Half past six o’clock in the evening, and I still felt like I was in hell. A ghastly combination of searing Sahara heat and soupy Amazon humidity was turning a weeklong trip to Grand Cayman into an exercise in dehydration, perspiration, and copious amounts of sunblock.

A bit reluctant to leave my air-conditioned room in the Sunshine Suites Resort, I ventured into the steamy early-evening air and walked as slowly as possible along West Bay Road, just a block from the beach and the Caribbean Sea, for about a half-mile to my destination for dinner, Copper Falls Steakhouse. Despite my sluggish pace, by the time I arrived I estimated that I had lost about a gallon of water. After croaking out my table request and being seated, I chugged the glass of cold water my waiter supplied in one nonstop display of gluttony, eliciting a curious glance from him as well as the couple at the next table.

Thirst slaked, I began to relax and enjoy both the divinely cool indoor air temperature and the restaurant’s décor. From my comfortable seat in the corner, I spied the miniature lamps on each table, the pendant light fixtures, the high-back booths, and all the local residents here, frequenting their favorite hangout — a bevy of female colleagues, a family celebrating an anniversary.
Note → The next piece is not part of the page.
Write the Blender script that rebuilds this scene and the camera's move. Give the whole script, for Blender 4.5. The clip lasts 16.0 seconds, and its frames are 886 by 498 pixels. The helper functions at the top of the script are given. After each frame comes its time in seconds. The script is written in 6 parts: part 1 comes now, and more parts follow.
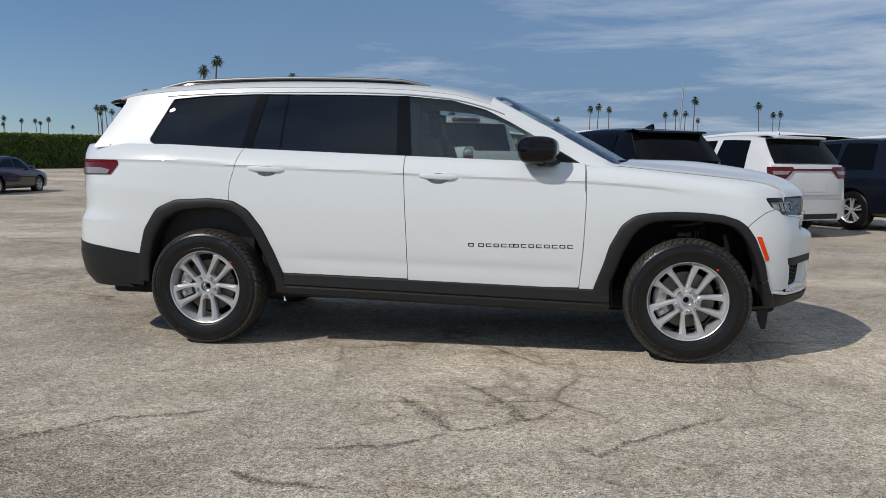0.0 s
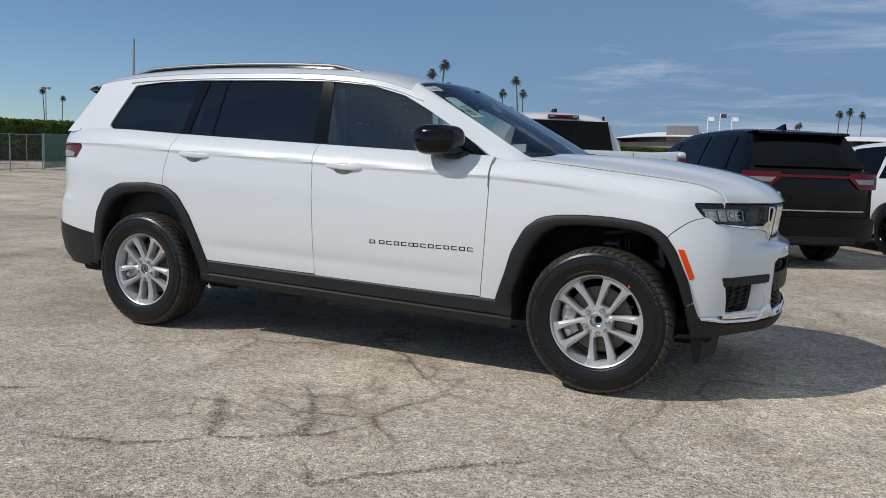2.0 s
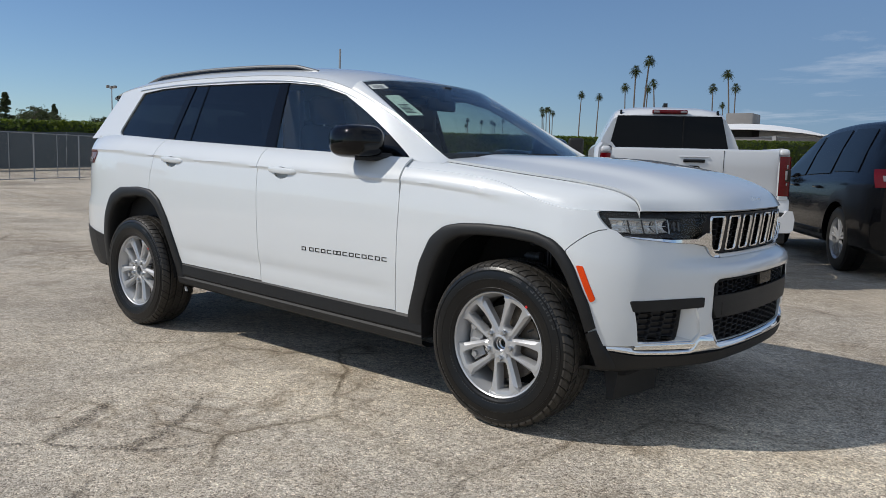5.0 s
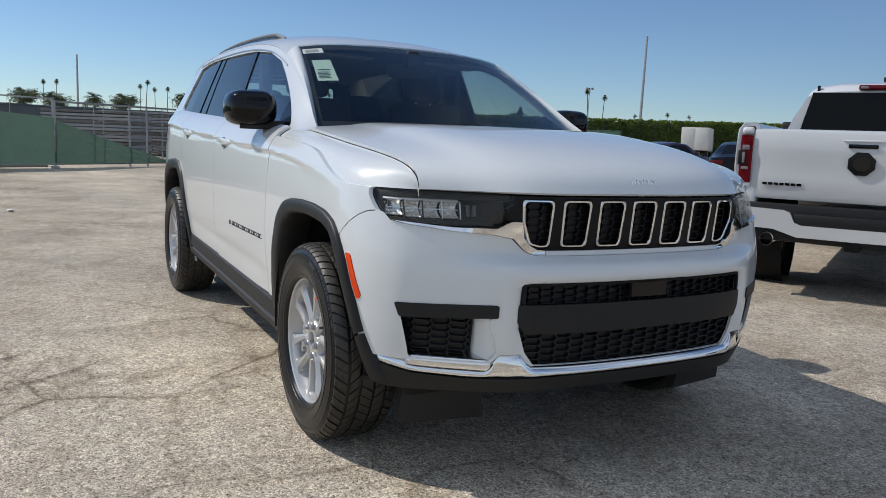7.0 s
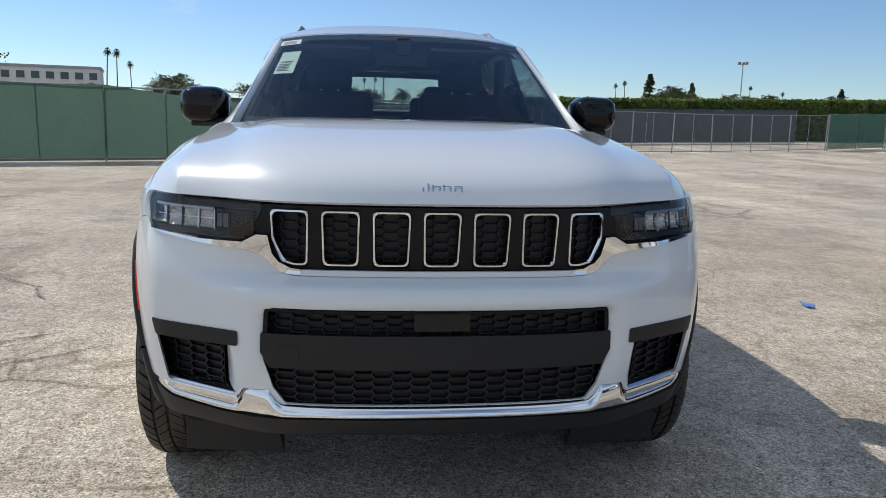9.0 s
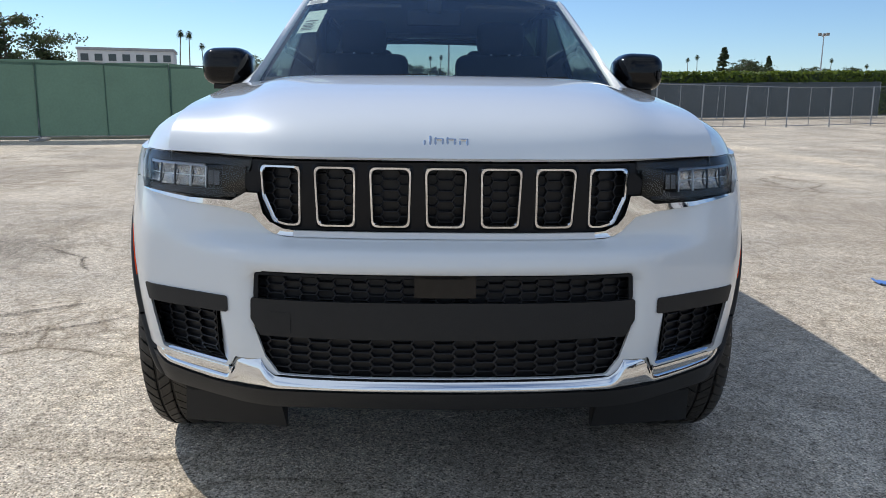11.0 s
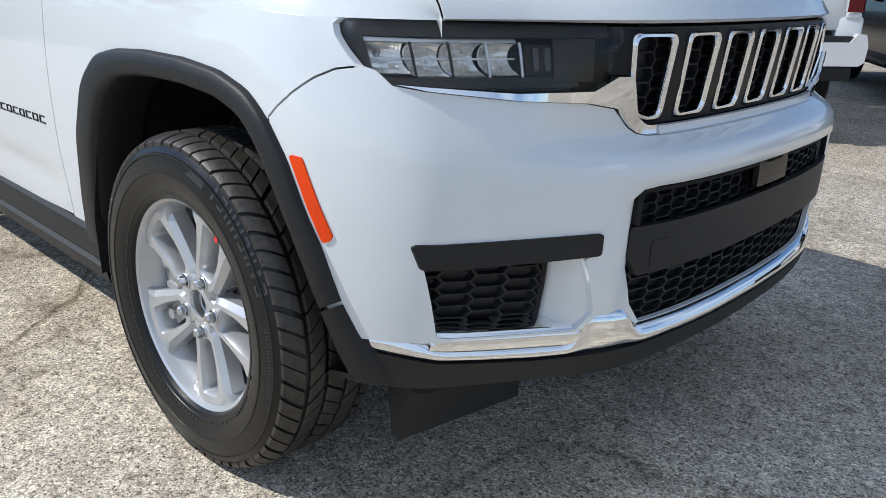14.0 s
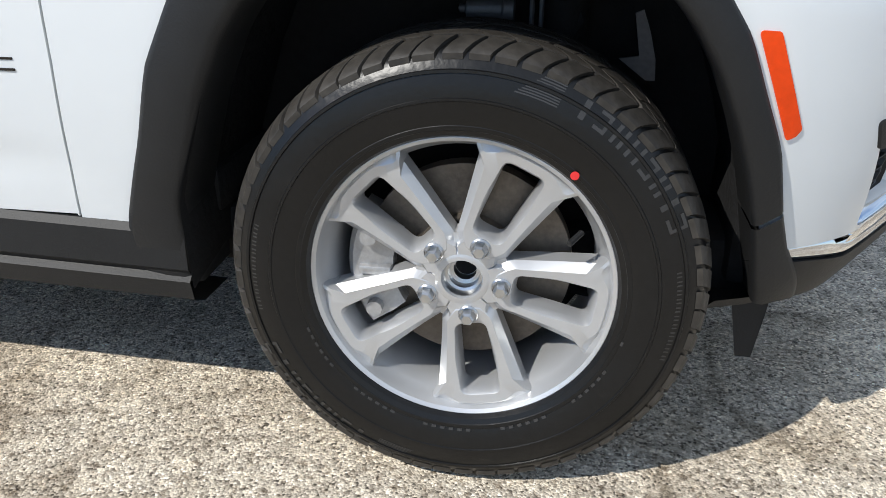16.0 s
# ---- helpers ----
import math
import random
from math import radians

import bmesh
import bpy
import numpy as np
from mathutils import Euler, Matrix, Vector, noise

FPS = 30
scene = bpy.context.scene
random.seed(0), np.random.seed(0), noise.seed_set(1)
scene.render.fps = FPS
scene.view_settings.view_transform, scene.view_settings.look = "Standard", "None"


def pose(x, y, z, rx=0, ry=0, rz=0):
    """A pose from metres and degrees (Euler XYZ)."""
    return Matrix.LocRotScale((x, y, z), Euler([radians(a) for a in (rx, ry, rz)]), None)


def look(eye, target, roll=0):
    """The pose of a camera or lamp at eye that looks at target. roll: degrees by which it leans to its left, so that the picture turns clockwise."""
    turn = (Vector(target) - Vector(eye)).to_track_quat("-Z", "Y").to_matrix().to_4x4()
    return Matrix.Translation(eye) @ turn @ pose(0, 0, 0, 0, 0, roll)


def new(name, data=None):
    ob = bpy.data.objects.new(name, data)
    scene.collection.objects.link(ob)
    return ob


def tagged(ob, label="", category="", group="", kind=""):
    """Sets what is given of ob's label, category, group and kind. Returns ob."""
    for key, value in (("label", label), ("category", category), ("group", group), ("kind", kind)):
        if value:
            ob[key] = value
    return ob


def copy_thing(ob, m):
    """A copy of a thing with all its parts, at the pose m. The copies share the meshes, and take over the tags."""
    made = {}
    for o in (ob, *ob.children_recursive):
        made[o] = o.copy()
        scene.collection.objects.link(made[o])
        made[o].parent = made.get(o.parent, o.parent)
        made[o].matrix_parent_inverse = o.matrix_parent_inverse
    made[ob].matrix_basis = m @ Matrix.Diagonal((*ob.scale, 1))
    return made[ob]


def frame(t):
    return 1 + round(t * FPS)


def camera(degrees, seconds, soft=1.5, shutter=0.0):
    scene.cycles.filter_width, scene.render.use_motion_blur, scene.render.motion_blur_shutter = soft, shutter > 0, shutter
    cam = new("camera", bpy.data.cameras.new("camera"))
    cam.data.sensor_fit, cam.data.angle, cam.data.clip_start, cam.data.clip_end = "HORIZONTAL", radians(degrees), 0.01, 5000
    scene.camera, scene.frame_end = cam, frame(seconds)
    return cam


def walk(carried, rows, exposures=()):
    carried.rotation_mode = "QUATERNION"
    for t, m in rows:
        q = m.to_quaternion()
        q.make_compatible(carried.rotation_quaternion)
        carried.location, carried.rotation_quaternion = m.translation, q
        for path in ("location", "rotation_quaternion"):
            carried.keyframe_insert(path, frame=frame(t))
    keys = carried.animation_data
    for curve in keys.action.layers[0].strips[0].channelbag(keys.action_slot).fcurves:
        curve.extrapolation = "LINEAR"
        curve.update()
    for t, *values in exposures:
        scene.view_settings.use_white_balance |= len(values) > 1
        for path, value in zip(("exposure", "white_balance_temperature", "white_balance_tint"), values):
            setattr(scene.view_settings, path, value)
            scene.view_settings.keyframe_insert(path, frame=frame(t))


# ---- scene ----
cam = camera(58.88, 16.0, 0.6)
PATH = [
    (0, (0.747, -5.790, 1.188), (0.463, -3.822, 0.978), 0.41),
    (0.5, (1.267, -5.701, 1.201), (0.837, -3.759, 0.988), 0.97),
    (1, (1.714, -5.479, 1.174), (1.135, -3.577, 0.955), 1.40),
    (1.5, (2.143, -5.179, 1.179), (1.428, -3.323, 0.962), 1.76),
    (2, (2.458, -4.869, 1.155), (1.637, -3.057, 0.941), 2.02),
    (2.5, (2.646, -4.568, 1.127), (1.754, -2.789, 0.922), 2.36),
    (3, (2.697, -4.409, 1.081), (1.757, -2.655, 0.879), 2.39),
    (3.2, (2.672, -4.390, 1.079), (1.717, -2.645, 0.877), 2.35),
    (5.3, (3.765, -3.551, 1.222), (2.429, -2.081, 0.991), 1.46),
    (5.5, (3.897, -3.377, 1.224), (2.507, -1.958, 0.991), 1.56),
    (6, (4.099, -2.876, 1.208), (2.578, -1.601, 0.963), 1.97),
    (6.5, (4.322, -2.386, 1.193), (2.682, -1.272, 0.935), 2.27),
    (7, (4.415, -1.875, 1.175), (2.666, -0.944, 0.900), 2.27),
    (7.5, (4.542, -1.352, 1.190), (2.705, -0.614, 0.905), 2.19),
    (8, (4.539, -0.872, 1.186), (2.637, -0.330, 0.891), 1.94),
    (8.2, (4.534, -0.699, 1.202), (2.612, -0.233, 0.902), 1.91),
    (10.3, (4.383, -0.054, 1.257), (2.417, 0.008, 0.895), 0.34),
    (10.5, (4.382, -0.051, 1.254), (2.416, 0.005, 0.888), 0.34),
    (11, (4.308, -0.068, 1.167), (2.346, -0.005, 0.787), 0.75),
    (11.5, (4.109, -0.068, 1.090), (2.152, 0.039, 0.690), 1.41),
    (12, (3.966, -0.171, 1.059), (2.025, 0.037, 0.626), 2.40),
    (12.5, (3.925, -0.554, 1.077), (2.042, -0.081, 0.597), 3.28),
    (13, (3.718, -0.983, 1.089), (1.961, -0.192, 0.553), 2.89),
    (13.5, (3.422, -1.413, 1.093), (1.864, -0.303, 0.510), 2.30),
    (14, (3.032, -1.715, 1.076), (1.742, -0.332, 0.426), 1.42),
    (14.5, (2.637, -1.935, 1.064), (1.661, -0.341, 0.351), 0.63),
    (15, (2.237, -2.041, 1.025), (1.570, -0.318, 0.260), 0.08),
    (15.5, (1.909, -2.068, 1.005), (1.463, -0.300, 0.183), -0.21),
    (16, (1.689, -2.015, 0.954), (1.406, -0.224, 0.109), 0.37),
]
EXPOSURES = [(0.0, -0.08, 6750, 10), (3.0, 0.0, 6600, 10), (5.5, 0.02, 6650, 10), (8.0, 0.22, 6650, 10), (11.0, 0.44, 6500, 10), (12.5, 0.50, 6200, 9), (13.5, 0.54, 6200, 9), (14.5, 0.42, 6350, 9), (16.0, 0.54, 6500, 9)]
walk(cam, [(t, look(eye, target, roll)) for t, eye, target, roll in PATH], EXPOSURES)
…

Music ranging from Journey to Enya to Van Morrison softly played in the background as I reviewed the menu and predicted that the sweaty walk here would be worth it.

Fork and KnifeTry This: From the list of nearly a dozen martinis, the Cherry Smash — a brew of cherry brandy, orange curaçao, and lemon and orange juices — is particularly refreshing. Start with the baked brie wrapped in a phyllo pastry, served with roasted garlic, roasted almonds, and cranberry coulis, alongside some warm garlic bread. From the mix-and-match steak menu, employ your creative skills with your own choice of steak sauce, vegetable and starch. My fusion was a rewarding success: steak Dianne with a brandy-mushroom cream sauce, broccoli parmesan, and garlic mashed potatoes. The desserts are all rich and heavy, and ultimately the choice becomes a tough call between the chocolate lava cake and the homemade cheesecake.